→ **BRIEF**: Please write the listing below out again exactly, leaving every picture behind.

→ **DATA SECTION**:
+++
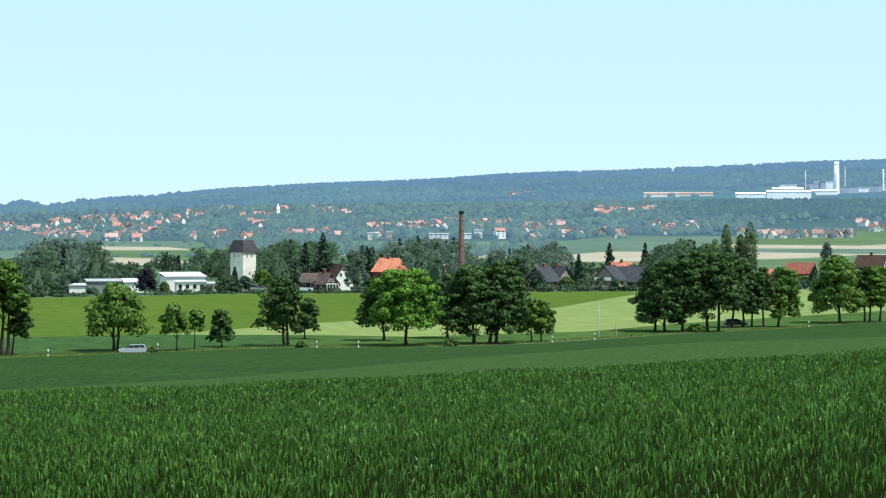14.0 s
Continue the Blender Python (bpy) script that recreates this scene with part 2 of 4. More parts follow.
def stations(az):
    """Distance and height of the ground at each change of the land along one bearing."""
    road = -19.5 / tand(at(ROAD, az, ROAD_AZ))
    hedge = -19.9 / tand(at(HEDGE, az, HEDGE_AZ))
    back = -22.0 / tand(at(BACK, az))
    tilt = 0.6 * (az - 5) / 20
    crest = 75 * tand(at(CREST, az)) - 0.78 + EYE
    s = [(0.0, 0.0), (3.0, -0.15), (30.0, -2.85 + tilt), (50.0, (crest - 2.85 + tilt) / 2 + 0.2)]
    s.append((75.0, crest))
    s.append((100.0, 100 * tand(at(CREST, az) - 0.25) + EYE))
    s.append((160.0, 160 * tand(at(STRIP, az)) + EYE))
    s.append((road - at(BANK, az, BANK_AZ), at(BANK_Z, az, BANK_AZ) + EYE))
    s.append((road - 3.0, -19.5 + EYE))
    s.append((road + 3.0, -19.5 + EYE))
    s.append((road + 8.0, -19.52 + EYE))
    verge = max(road + 9, -19.55 / tand(at(VERGE, az, VERGE_AZ)))
    hedge = max(hedge, verge + 1)
    back = max(back, hedge + 12)
    s.append((verge, -19.55 + EYE))
    s.append((hedge, -19.9 + EYE))
    s.append((max(back - 40, hedge + 4), -21.6 + EYE))
    s.append((back, -22.0 + EYE))
    for d in (at((1300, 1300, 1500, 1400, 1380, 1400, 1458, 1560, 1560), az, (9, 10, 16, 17.5, 18, 19.5, 21.8, 24.1, 26.3)),
              at((1550, 1550, 1490, 1315, 1550, 1600, 1625, 1610, 1575, 1572), az, (6, 7, 8.6, 9.5, 10, 17.5, 18, 21.8, 24.1, 26.3)),
              at((1800, 1700, 1690, 1680, 1672), az, (9, 18, 21.8, 24.1, 26.3)),
              at((2000, 2000, 1950, 1815, 2000, 1900, 1822, 1785, 2070), az, (6, 7, 8.5, 9.2, 10, 18, 21.8, 24.1, 26.3)), 2250):
        lift = 0.10 * min(1.0, max(0.0, az - 17.5)) * min(1.0, max(0.0, (d - 1500) / 200))
        s.append((d, d * tand(at((-1.12, -0.93, -0.78, -0.69, -0.58), d, (1300, 1550, 1800, 2000, 2250)) + lift) + EYE))
    s.append((3100.0, 3100 * tand(at(SLOPE_A, az)) + EYE))
    s.append((3850.0, 3850 * tand(at(SLOPE_B, az)) + EYE))
    s.append((4650.0, 4650 * tand(at(RIDGE, az, RIDGE_AZ)) - 7.2 + EYE))
    s.append((4950.0, 4650 * tand(at(RIDGE, az, RIDGE_AZ)) - 90 + EYE))
    s.append((9000.0, -60.0))
    return s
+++
→ **EXERCISE OUTPUT**:
14.0 s
Continue the Blender Python (bpy) script that recreates this scene with part 2 of 4. More parts follow.
def stations(az):
    """Distance and height of the ground at each change of the land along one bearing."""
    road = -19.5 / tand(at(ROAD, az, ROAD_AZ))
    hedge = -19.9 / tand(at(HEDGE, az, HEDGE_AZ))
    back = -22.0 / tand(at(BACK, az))
    tilt = 0.6 * (az - 5) / 20
    crest = 75 * tand(at(CREST, az)) - 0.78 + EYE
    s = [(0.0, 0.0), (3.0, -0.15), (30.0, -2.85 + tilt), (50.0, (crest - 2.85 + tilt) / 2 + 0.2)]
    s.append((75.0, crest))
    s.append((100.0, 100 * tand(at(CREST, az) - 0.25) + EYE))
    s.append((160.0, 160 * tand(at(STRIP, az)) + EYE))
    s.append((road - at(BANK, az, BANK_AZ), at(BANK_Z, az, BANK_AZ) + EYE))
    s.append((road - 3.0, -19.5 + EYE))
    s.append((road + 3.0, -19.5 + EYE))
    s.append((road + 8.0, -19.52 + EYE))
    verge = max(road + 9, -19.55 / tand(at(VERGE, az, VERGE_AZ)))
    hedge = max(hedge, verge + 1)
    back = max(back, hedge + 12)
    s.append((verge, -19.55 + EYE))
    s.append((hedge, -19.9 + EYE))
    s.append((max(back - 40, hedge + 4), -21.6 + EYE))
    s.append((back, -22.0 + EYE))
    for d in (at((1300, 1300, 1500, 1400, 1380, 1400, 1458, 1560, 1560), az, (9, 10, 16, 17.5, 18, 19.5, 21.8, 24.1, 26.3)),
              at((1550, 1550, 1490, 1315, 1550, 1600, 1625, 1610, 1575, 1572), az, (6, 7, 8.6, 9.5, 10, 17.5, 18, 21.8, 24.1, 26.3)),
              at((1800, 1700, 1690, 1680, 1672), az, (9, 18, 21.8, 24.1, 26.3)),
              at((2000, 2000, 1950, 1815, 2000, 1900, 1822, 1785, 2070), az, (6, 7, 8.5, 9.2, 10, 18, 21.8, 24.1, 26.3)), 2250):
        lift = 0.10 * min(1.0, max(0.0, az - 17.5)) * min(1.0, max(0.0, (d - 1500) / 200))
        s.append((d, d * tand(at((-1.12, -0.93, -0.78, -0.69, -0.58), d, (1300, 1550, 1800, 2000, 2250)) + lift) + EYE))
    s.append((3100.0, 3100 * tand(at(SLOPE_A, az)) + EYE))
    s.append((3850.0, 3850 * tand(at(SLOPE_B, az)) + EYE))
    s.append((4650.0, 4650 * tand(at(RIDGE, az, RIDGE_AZ)) - 7.2 + EYE))
    s.append((4950.0, 4650 * tand(at(RIDGE, az, RIDGE_AZ)) - 90 + EYE))
    s.append((9000.0, -60.0))
    return s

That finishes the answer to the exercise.